Someone recently said I should make less music. I’m not sure I’ve ever heard anything so confusing. Surely it would be easier for someone to simply listen to less if the quantity is too much. And as far as the quality is concerned I’ve never been more on my game. I listen to those 90’s recordings and see only a style in evolution. I can fully understand someone not liking everything I record (in fact I’d be very suspicious of you as a person of you did, you’re obviously as fucked up as I am) but to desire less of a person because you can’t keep up is base insanity, not to mention a little bit Nazi. I guess some fans aren’t really fans of what people do, but of their own opinions on what people do. Which fine. Fucked up and weird, but fine.

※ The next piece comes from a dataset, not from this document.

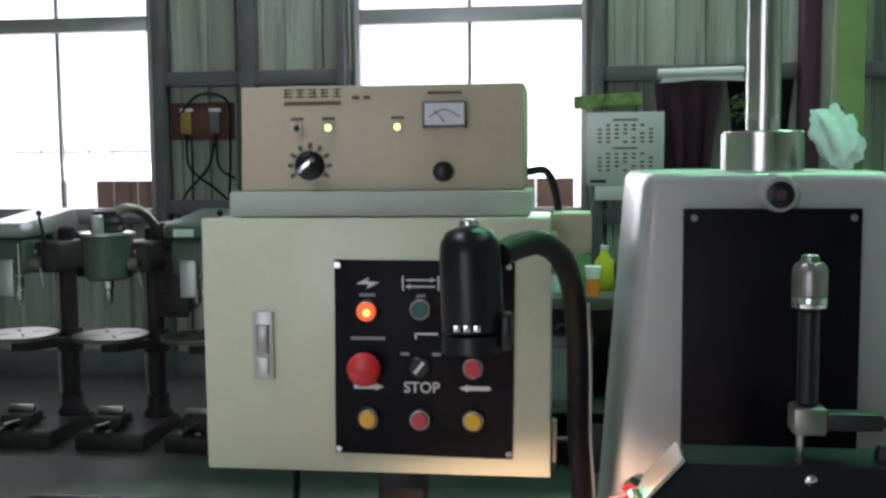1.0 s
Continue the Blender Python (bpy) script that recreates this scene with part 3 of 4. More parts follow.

Anyway, I’m looking at the clock and seeing that it’s time to do the Daddy thing and wait with the other parents, all waiting to see that one beaming little face make eye contact.
Feeling very grateful lately, of everything I have in my life. Thank you all for being a very big part of that everything.
p.s. Oh, and read the Lost Gospels According To Al Jourgensen book. It is sheer, unbridled hilarity, both dark and fascinating, and he’s got a million great stories, which he tells with a seeming inability to pull punches. Like a real Rock N Roll autobiography should be. It makes me want to write one myself, and if there were more around of this standard I may well do – but there aren’t, and my story seems in around the lunchtime of its cycle, so plenty of time for those kind of thoughts while I’m living the plot. In the meantime I’m loving Al’s book I’m considering reading it again when I’m done. Along with the new Phil Anselmo album it is my current addiction. Well, that and falling asleep.